Deb’s Cafe opens

Published 9:57 pm Thursday, April 28, 2011

Debbie Lefor of Sister Lakes has re-opened a restaurant at 106 E. Division St., with parking in back, off Depot Drive. (The Daily News/John Eby)

Debbie Lefor of Sister Lakes has re-opened a restaurant at 106 E. Division St., with parking in back, off Depot Drive. (The Daily News/John Eby)

After others’ attempts to re-open a restaurant at 106 E. Division St. in the former Southern Kettle, Debbie Lefor of Sister Lakes and her son, Mike Gettig, succeeded April 18 with Deb’s Cafe.

She got her start at a full-service restaurant in a huge Woolworth’s in Pennsylvania, where she lived for three years. Lefor previously operated two places locally, Deb’s Cafe on M-51 North, adjacent to Peck Motel, and Gettig’s Crossing, now Montgomery’s Restaurant.

Lefor, who is purchasing her lighthouse-themed building, opens at 6 a.m. for breakfast, serves lunch and dinner and offers a children’s menu.

Tonight is the all-you-can-eat Friday fish fry. Dinner specials include an all-you-can-eat salad bar.

It would take several meals to pore through an extensive color-coded guide to her home cooking that for breakfast offers 11 types of omelets and a “farmer’s skillet,” which is a prodigious portion of an omelet nestled on a bed of biscuits with all three morning meats, bacon, sausage and ham. Or, a lesser appetite could bypass country-fried steak and eggs, potatoes, toast and gravy or corned beef hash for lighter fare, such as oatmeal or a fruit bowl. Closed Thursdays, Lefor’s restaurant offers an extensive sandwich selection, including chicken teriyaki, for lunch and is open until 7 p.m. Monday through Wednesday and until 8 on Friday.

On Saturday and Sunday, Deb’s Cafe opens from 8 a.m. until 6 p.m.

Five coats of white paint over the previous green give Deb’s Cafe a bright new interior which seems larger than it is thanks to mirrors on either side behind the counter.

When Debbie says she learned food service ropes by being “thrown out on the floor” at Woolworth’s, it’s not a figure of speech. The Dowagiac native literally “fell on my face.”

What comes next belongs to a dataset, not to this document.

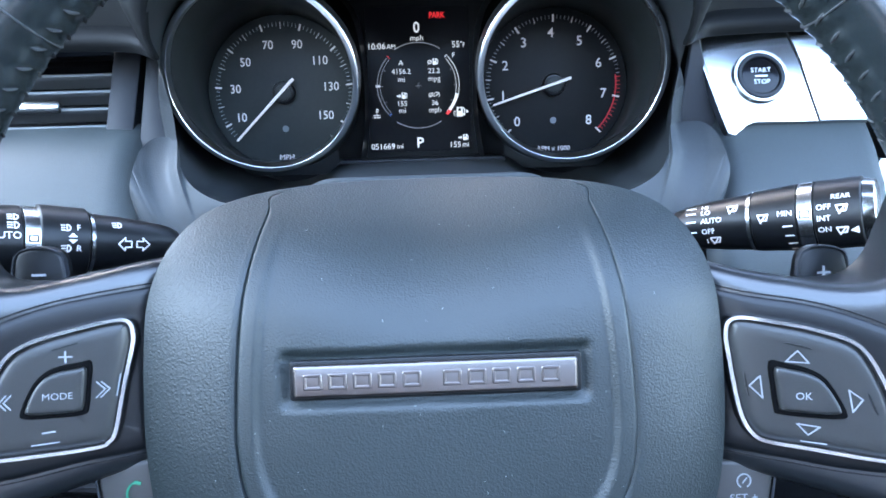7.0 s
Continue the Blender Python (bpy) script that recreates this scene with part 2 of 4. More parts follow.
def prism(line, w0, w1, bevel=0.001, steps=3, back=True, fill=False):
    """An outline in the plane, raised from w0 to w1, with a rounded upper edge."""
    line = [tuple(p[:2]) for p in line]
    rings = [[(u, v, w0) for u, v in line]]
    for i in range(steps + 1):
        a = math.pi / 2 * i / steps
        o = inset(line, bevel * (1 - math.cos(a)))
        rings.append([(u, v, w1 - bevel * (1 - math.sin(a))) for u, v in o])
    if fill:
        top = rings[-1]
        cx, cy = sum(q[0] for q in top) / len(top), sum(q[1] for q in top) / len(top)
        for k in (.85, .68, .5, .33, .16, .001):
            rings.append([(cx + (u - cx) * k, cy + (v - cy) * k, w) for u, v, w in top])
    return loft(rings, True, back, not fill)


def hoop(line, width, w0, w1):
    """A flat band round a closed outline (width inwards), from w0 to w1, softly rounded."""
    a = [tuple(p[:2]) for p in line]
    b = inset(a, width * 0.25)
    c = inset(a, width * 0.75)
    d = inset(a, width)
    h = w1 - w0
    rings = [[(*p, w0) for p in a], [(*p, w0 + h * 0.6) for p in a], [(*p, w1) for p in b], [(*p, w1) for p in c], [(*p, w0 + h * 0.6) for p in d], [(*p, w0) for p in d]]
    return loft(rings, True)


def rounded(x0, y0, x1, y1, r, n=5):
    out = []
    for cx, cy, a0 in ((x1 - r, y1 - r, 0), (x0 + r, y1 - r, 90), (x0 + r, y0 + r, 180), (x1 - r, y0 + r, 270)):
        for i in range(n + 1):
            a = radians(a0 + 90 * i / n)
            out.append((cx + r * math.cos(a), cy + r * math.sin(a)))
    return out


def circle(cx, cy, r, n=48, ry=None):
    return [(cx + r * math.cos(2 * math.pi * i / n), cy + (ry or r) * math.sin(2 * math.pi * i / n)) for i in range(n)]


def sweep(path, radius, n=8, caps=True):
    """A round rod along a path; radius: a number or one for each point."""
    p = [Vector(q) for q in path]
    rs = radius if isinstance(radius, (list, tuple)) else [radius] * len(p)
    rings = []
    for i, q in enumerate(p):
        t = (p[min(i + 1, len(p) - 1)] - p[max(i - 1, 0)]).normalized()
        up = Vector((0, 0, 1)) if abs(t.z) < 0.9 else Vector((1, 0, 0))
        a = t.cross(up).normalized()
        b = a.cross(t)
        rings.append([q + rs[i] * (math.cos(2 * math.pi * k / n) * a + math.sin(2 * math.pi * k / n) * b) for k in range(n)])
    return loft(rings, True, caps, caps)


def stitches(path, normals, pitch, length, radius, lift=0.0):
    """Short threads, one after another along a path that lies on a surface."""
    p = [Vector(q) for q in path]
    total = sum((b - a).length for a, b in zip(p, p[1:]))
    n = max(2, int(total / pitch))
    q = resample(p, n * 2 + 1)
    out = []
    for i in range(n):
        c = q[2 * i + 1]
        t = (q[2 * i + 2] - q[2 * i]).normalized()
        nn = Vector(normals) if not callable(normals) else normals(c)
        c = c + nn * lift
        e = t * length / 2
        out.append(sweep([c - e - nn * radius * 0.8, c - e * 0.6 + nn * radius * 0.2, c + e * 0.6 + nn * radius * 0.2, c + e - nn * radius * 0.8], [radius * 0.5, radius, radius, radius * 0.5], 5))
    return join(*out)


def bars(lines, width, w=0.0, height=0.0002):
    """Flat strokes along 2D polylines."""
    out = []
    for line in lines:
        for a, b in zip(line, line[1:]):
            a, b = Vector(a[:2]), Vector(b[:2])
            t = (b - a).normalized()
            s = Vector((-t.y, t.x)) * width / 2
            e = t * width * 0.3
            q = [a - e - s, b + e - s, b + e + s, a - e + s]
            v = [(p.x, p.y, w) for p in q] + [(p.x, p.y, w + height) for p in q]
            out.append((v, [(4, 5, 6, 7), (0, 1, 5, 4), (1, 2, 6, 5), (2, 3, 7, 6), (3, 0, 4, 7)]))
    return join(*out)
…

“We took it over in August,” she said Thursday afternoon. She might have called her place “Grandma’s.”

“I’ve got going on seven grandbabies,” she said. “They’re all excited about this after helping us haul things all winter long. They couldn’t wait for it to open up and see what it was going to be like ‘going to Grandma’s for breakfast.’ ”

She married Duane Lefor in 2007.

He works for Bridgman schools and helps on weekends, as do her other son, Robert, and a future daughter-in-law excited to learn how to make onion rings and mushrooms from scratch. Her lighthouse motif “is just something I wanted.” Pictures border the ceiling and shoreline beacons and sailboats decorate tablecloths. St. Joseph’s lighthouse appears on to-go menus.

“I can pile a lot of things in an omelet,” she said. “Whatever (customers) want me to. Just like burgers — whatever you want,” so Debbie didn’t blink when someone ordered a waffle a la mode, she just reached for the ice cream scoop.

Next door at Carolyn Moore’s Moore for Less building, Kim Haneberg plans to open a coffeehouse called Utopia.

She will network with local artists to exhibit their works. On weekends she wants to offer low-key entertainment such as acoustic music and poetry readings. Her initial menu will feature flavored coffee and teas, cappuccino and frozen hot chocolate.

While she plans to do some baking on site, such as specialty breads, other items will be brought in from another location. But ultimately, Haneberg envisions growing her business into a full-fledge, on-site bakery.